Память моя регистрировала немало таких вещей, которые достойны были попасть на бумагу или быть изображенными в красках, но это самое их достоинство я не осознавал. Как раз помянутая «Украинская ночь» Куинджи приоткрыла мне поэтическое достоинство пейзажа. Вглядываясь в эту картину, особенно в бездонное темное небо, в мерцание огоньков в хате, белые стены которой так чудесно светились в фосфорических лучах, я ощущал поэзию всего этого целого, а также почувствовал прелесть передачи ее. Но в те годы я не решился бы попробовать сделать нечто подобное и, поняв после ряда осечек, до чего вообще все это трудно, я предпочитал (со все меньшей уверенностью в успехе) рисовать «от себя» всякую всячину, то импровизируя на бумаге разные комические истории (отголоски моего восторга от Буша и Оберлендера), то пробуя силы на более внушительных композициях исторического характера.

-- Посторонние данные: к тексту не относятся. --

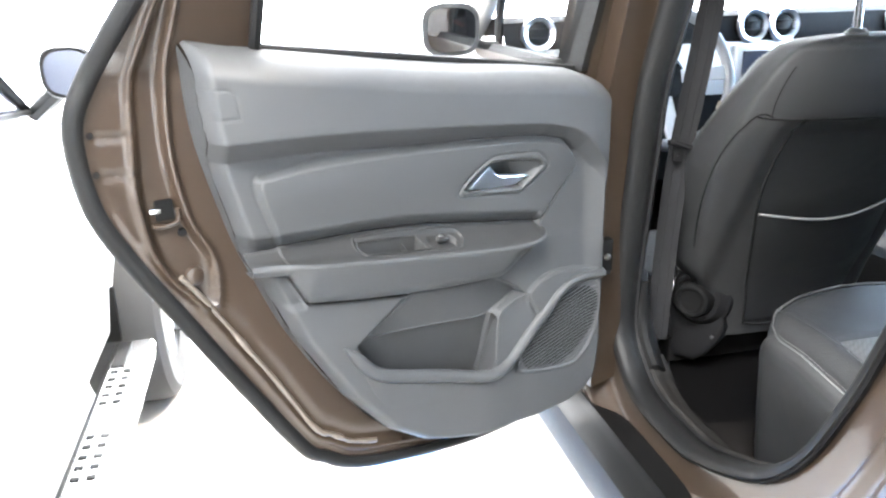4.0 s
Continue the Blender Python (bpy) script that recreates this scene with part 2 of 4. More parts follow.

Колоссальное впечатление, произведенное на меня Библией Шнорра (о чем я расскажу в своем месте), побудило меня изображать события Священного Писания, и одну такую мою тетрадочку, посвященную «Дням творения мира», бережно хранила до смерти директриса моего киндергартена Е. А. Вертер. Чтение и особенно разглядывание иллюстраций какой-то «Histoire de France» для детского возраста познакомило меня с условными, но тем более пленительными для детского воображения фигурами Франциска I, Генриха IV и Людовика XIV — в результате чего в довольно большом формате я пробовал представить своего рода синтетические их портреты, которые я дарил отцу на елку или на рождение. При этом действовали и оперные сувениры, — так все мои герои получали неизменно бородку-эспаньолку — принадлежность тогдашних теноров, и кружево по низу панталон. Что же касается до уроков рисования, проходивших в киндергартене под руководством симпатичнейшего мягкого и тусклого художника Лемоха, то это, разумеется, было совершенно непроизводительной и скучной тратой времени.